The Standard 7 students at Matholeng come to school on Saturday mornings, because at the end of the year they must take the Primary School Leaving Exam (PSLE), the national exam that has some bearing on their options for high school. I love that my school does this, because I know from talking with other volunteers that some schools have trouble fielding a full team of teachers even on weekdays. It’s unquestionably good that my school understands how important a solid primary education foundation is to building good lives for these kids. But it also makes me a little sad that they’re in there on Saturdays when they should have the opportunity to run around the village and wreak some low-key havoc, having fun doing whatever it is 12 year-olds do for leisure. So the other day I came to hang out with them and brought them some banana bread to eat when they finished their lesson. I have never been a good cook, but I have enjoyed picking a few things out of the volunteer cookbook to try, and am currently working towards my ten thousand hours on cooking banana bread.

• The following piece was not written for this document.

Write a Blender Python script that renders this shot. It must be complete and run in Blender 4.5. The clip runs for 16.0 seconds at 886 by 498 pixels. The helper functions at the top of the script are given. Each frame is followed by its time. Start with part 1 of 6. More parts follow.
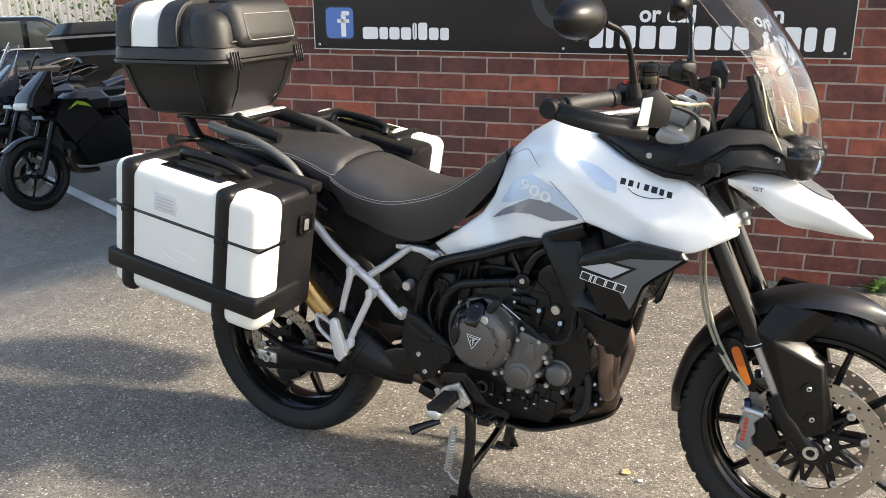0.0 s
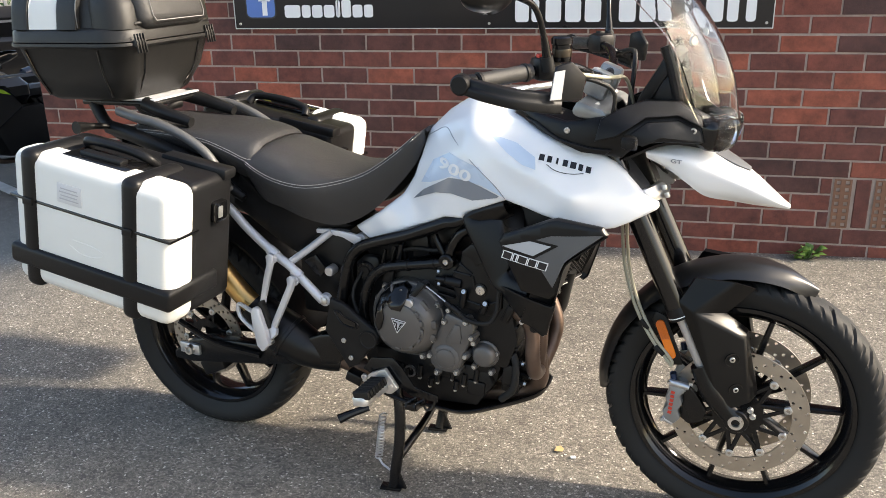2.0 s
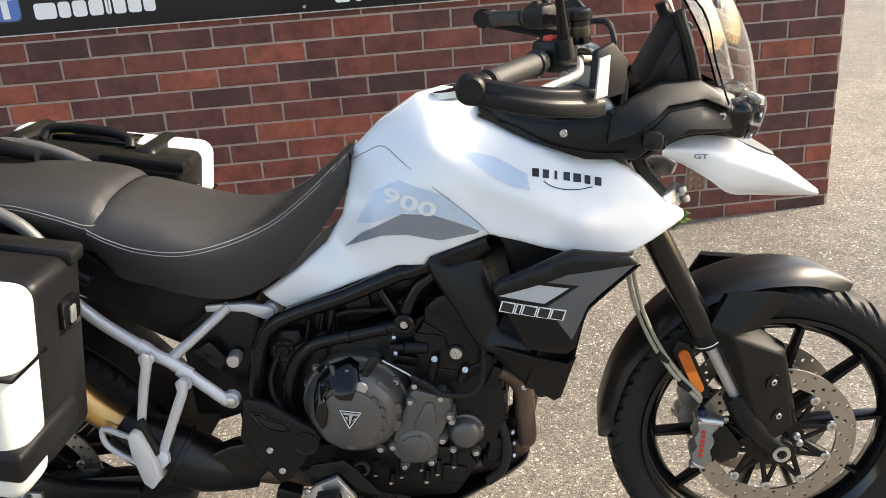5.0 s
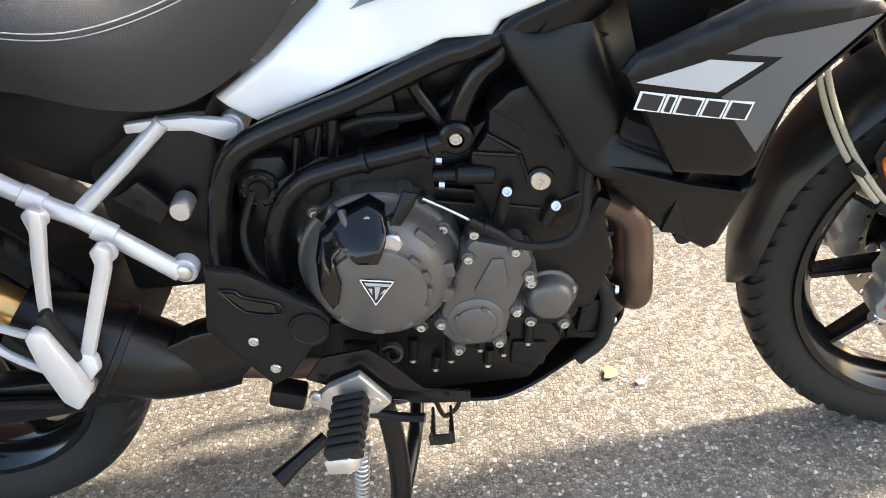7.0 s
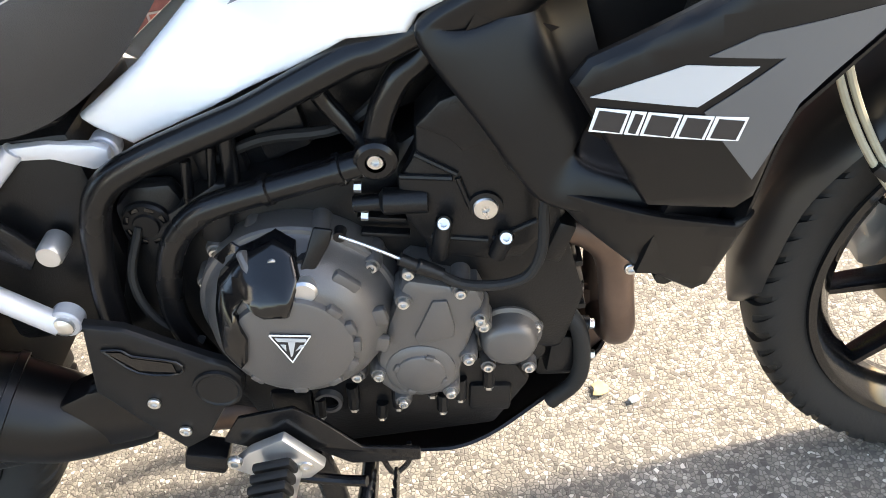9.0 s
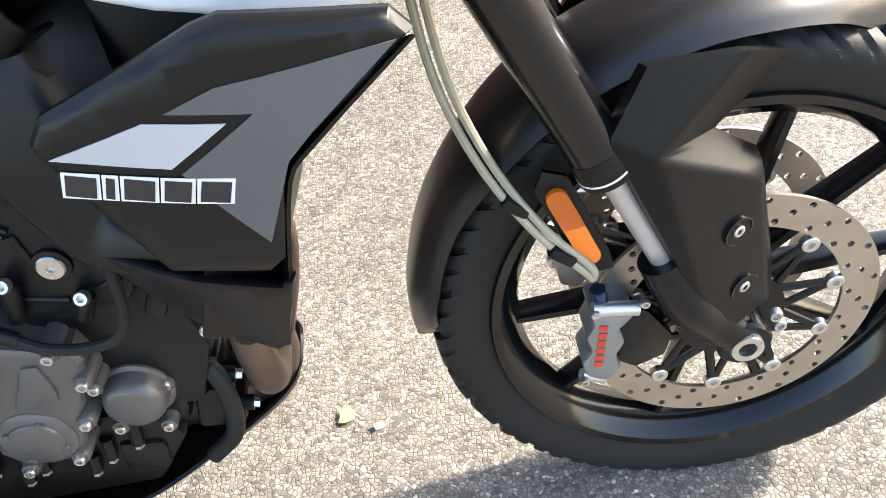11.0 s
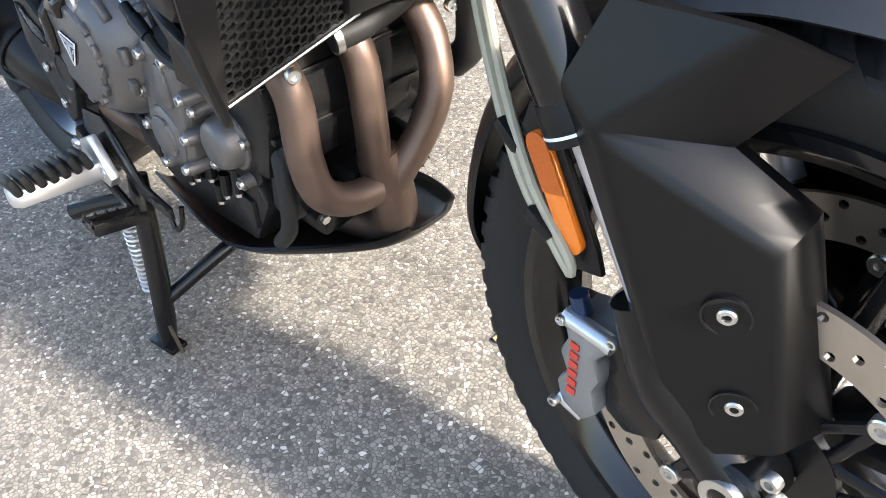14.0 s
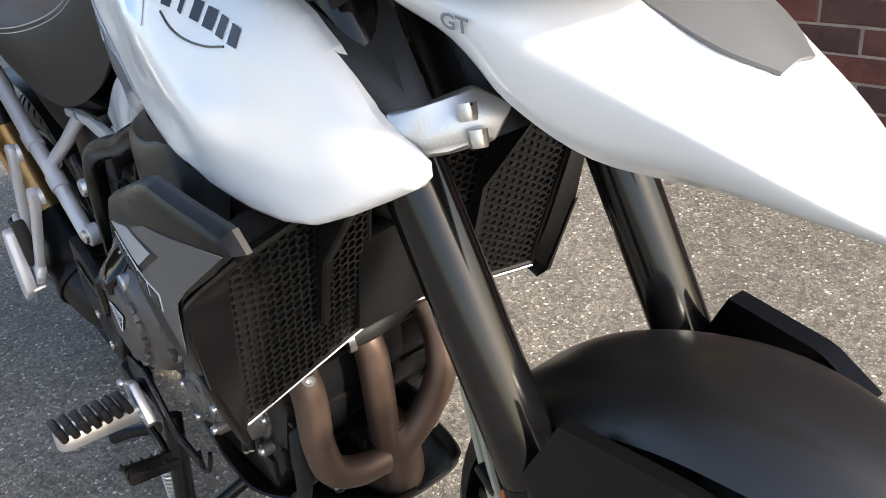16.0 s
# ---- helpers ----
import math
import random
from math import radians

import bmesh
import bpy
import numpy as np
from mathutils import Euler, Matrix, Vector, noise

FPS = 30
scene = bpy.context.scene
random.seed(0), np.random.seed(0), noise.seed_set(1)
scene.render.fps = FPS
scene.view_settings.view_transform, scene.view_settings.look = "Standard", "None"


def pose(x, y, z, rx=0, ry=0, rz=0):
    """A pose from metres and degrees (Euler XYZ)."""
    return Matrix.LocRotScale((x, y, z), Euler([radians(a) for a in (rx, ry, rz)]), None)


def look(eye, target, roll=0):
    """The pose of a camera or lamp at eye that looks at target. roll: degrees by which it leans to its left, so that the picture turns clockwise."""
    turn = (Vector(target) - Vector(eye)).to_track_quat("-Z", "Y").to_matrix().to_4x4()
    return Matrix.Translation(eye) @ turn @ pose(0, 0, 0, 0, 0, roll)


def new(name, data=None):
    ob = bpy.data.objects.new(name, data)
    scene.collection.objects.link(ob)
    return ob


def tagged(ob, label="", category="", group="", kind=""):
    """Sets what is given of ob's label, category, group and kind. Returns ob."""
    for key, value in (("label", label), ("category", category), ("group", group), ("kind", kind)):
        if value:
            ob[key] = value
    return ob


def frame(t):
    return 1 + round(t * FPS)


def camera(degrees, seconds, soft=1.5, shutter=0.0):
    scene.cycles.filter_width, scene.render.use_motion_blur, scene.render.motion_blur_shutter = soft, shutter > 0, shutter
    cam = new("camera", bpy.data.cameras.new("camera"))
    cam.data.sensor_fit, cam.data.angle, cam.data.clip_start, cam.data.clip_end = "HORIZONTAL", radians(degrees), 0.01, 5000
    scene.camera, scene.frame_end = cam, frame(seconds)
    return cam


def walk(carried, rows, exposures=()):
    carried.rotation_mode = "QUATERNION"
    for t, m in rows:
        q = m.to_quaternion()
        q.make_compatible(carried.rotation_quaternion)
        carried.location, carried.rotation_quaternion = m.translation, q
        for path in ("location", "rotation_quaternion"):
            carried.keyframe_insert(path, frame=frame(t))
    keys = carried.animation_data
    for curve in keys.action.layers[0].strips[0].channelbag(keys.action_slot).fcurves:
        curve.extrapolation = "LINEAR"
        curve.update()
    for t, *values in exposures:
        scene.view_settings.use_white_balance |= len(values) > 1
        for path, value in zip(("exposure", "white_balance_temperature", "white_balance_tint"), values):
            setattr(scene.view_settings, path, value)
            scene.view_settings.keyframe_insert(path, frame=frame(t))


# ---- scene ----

They loved the banana bread (I know this because it has shown up in almost all of their compositions, in sentences like “And then we went and ate some banana bread” which appear under every topic from “Moshoeshoe’s Day” to “A Trip I Took” to “The Day I Was Nearly Bitten By a Snake”). So I asked if they wanted to learn how to cook it together next week, and they cheered.

Q: But did you use locally available materials? Otherwise it’s not sustainable and you are an embarrassing failure.

A: Of course I used locally available materials. Grow up.

‘M’e Faso, who is, as you know, the teacher of Standard 7 and the principal of Matholeng, helped me to assign students to bring various ingredients, and throughout the week the students came up to me to ask if banana bread was still happening next Saturday.


That Saturday, some of the Standard 7s came to my rondavel to help me carry up some of the equipment from my house. I went up there, and wrote the recipe on the board. I told them that this was just if they wanted to copy it down and use it later, but their reflexes kicked in and everyone copied it into their notebooks. They constantly impress me with their English, and I was proud to see how readily they applied it to reading and following the instructions. It was a great day, and a few of them even told me that they would try to cook it at their homes.